The idea was to build a home that would look like it had been there since the 1920's or 30's. (He declined to say what the house cost, but a Miami-Dade tax assessment of 2005 listed the value of the building at $1,770,354 and the value of the land at $2,183,850.) The exposed ceiling beams are structural, made from Guyanese hardwood; the bathrooms have big, clawfoot tubs and reproduction period hardware. "There is a lot of cross ventilation," Mrs. Garcia says. "Where there is a door or a window, you'll see a door or a window opposite, which is I hear is not good for feng shui. You're not supposed to have the front door and back door aligned. That's why this house is a money pit. Money goes in, money goes out."
It is also a very welcoming house, where a love of music is evident. The table in the great room seats 12. Beside it are two 1950's Cuban conga drums which Mr. Garcia restored, along with his Steinway and a small bar. On the wall is a collage of Mr. Garcia, crazy with happiness, playing the congas with his boyhood idol, the mambo bassist Israel López, known as Cachao, on bass. Mr. Garcia produced and performed on Mr.

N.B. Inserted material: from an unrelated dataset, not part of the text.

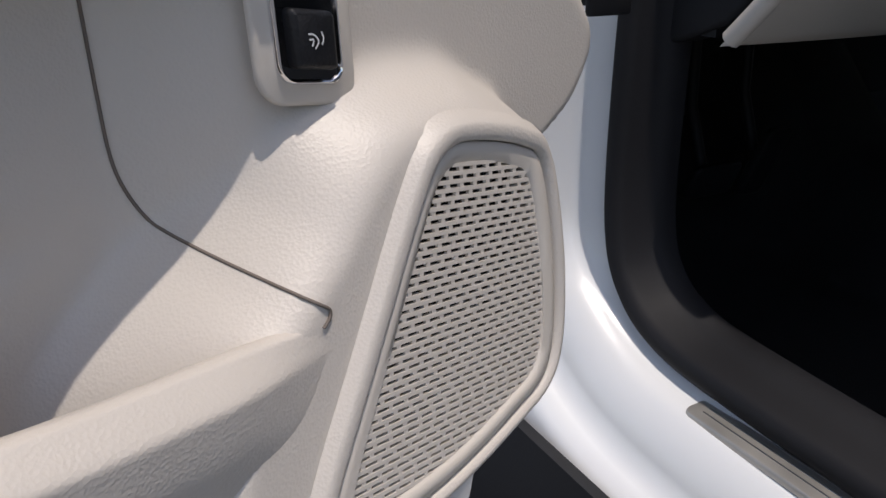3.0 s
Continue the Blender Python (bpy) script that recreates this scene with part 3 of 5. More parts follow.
for i in range(121):
    u = 0.462 + 0.755 * (i / 120) ** 1.25
    z = lip_z(u)
    k = step(0.485, 0.545, u)
    sec = [(0.296, z - 0.10), (0.297, z - 0.03), (0.300, z - 0.006), (0.303, z - 0.002), (0.307, z), (0.3105, z - 0.0002), (0.3125, z - 0.0018), (0.3165, z - 0.0056), (0.3192, z - 0.0085), (0.320, z - 0.0105), (0.3198, z - 0.014),
           (0.3185, z - 0.026), (0.316, z - 0.036), (0.310, z - 0.055), (0.298, z - 0.10), (0.28, z - 0.15), (0.25, z - 0.18), (0.23, z - 0.18)]
    rings.append([D(u, under_grille(u, 0.3115 + (q[0] - 0.3115) * (k if q[0] > 0.3115 else 1) - 0.006 * (1 - step(0.455, 0.475, u)), q[1]), q[1]) for q in curve([(a, b, 0) for a, b in sec], 54)])
part("map_pocket", loft(rings, closed=False), CARD, door, "beige map pocket front with a bevelled lip")
part("pocket_floor", prism([(0.60, 0.20), (1.2, 0.20), (1.2, 0.30), (0.60, 0.30)], lambda a, b, d: D(a, b, 0.655 + d), 0.01), RUBBER, door, "black rubber pocket floor")
part("bottle_cup", sheet(lambda a, b: (lambda r, t: D(0.615 + 0.024 * r * math.cos(t), card_n(0.615 + 0.024 * r * math.cos(t), 0.680 + 0.022 * r * math.sin(t)) + 0.0012 * (1 - r ** 4), 0.680 + 0.022 * r * math.sin(t)))(b, 2 * math.pi * a), 32, 5), RUBBER, door, "black bottle holder in the pocket")

# speaker grille: ribs with staggered slots
part("grille_backing", prism(GRILLE, lambda a, b, d: D(a, 0.297 + pod_tilt(b) + d, b), 0.003), RUBBER, door)
bm = bmesh.new()
MESH = [(c[0] + (0.424 - c[0]) * 0.155, c[1] + (0.710 - c[1]) * 0.125) for c in GRILLE]


def bar(bm, u0, z0, u1, z1, w, n0, n1):
    vs = []
    for n in (n0, n1):
        for (uu, zz) in ((u0, z0 - w), (u1, z1 - w), (u1, z1 + w), (u0, z0 + w)):
            vs.append(bm.verts.new(D(uu, n + pod_tilt(zz), zz)))
    for q in ((0, 1, 2, 3), (4, 5, 6, 7), (0, 1, 5, 4), (1, 2, 6, 5), (2, 3, 7, 6), (3, 0, 4, 7)):
        bm.faces.new([vs[j] for j in q])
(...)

López's Grammy award-winning CD, "Cachao — Master Sessions."
"This place is a very casual house for us," Mr. Garcia says. "We live mostly in L.A. and come here in summer and for vacations. It's a house that can receive a lot of people, where you can meet together, have some cocktails, jam together. That's the idea of a Caribbean great room, a central hall where everything would happen. My little boy rides his bike through here."
But what of the hurricanes, Mr. Garcia is asked. He has already lost one home in this spot. Mr. Garcia is not concerned. He and his wife have lived with hurricanes all their lives, he says. The first floor of the house is lifted now; the garage is at ground level, but they have sump pumps.
"You can't get insurance for the first floor," Mr. Garcia says, "But you say O.K., that's fine. This is the price you pay if you want to live in paradise."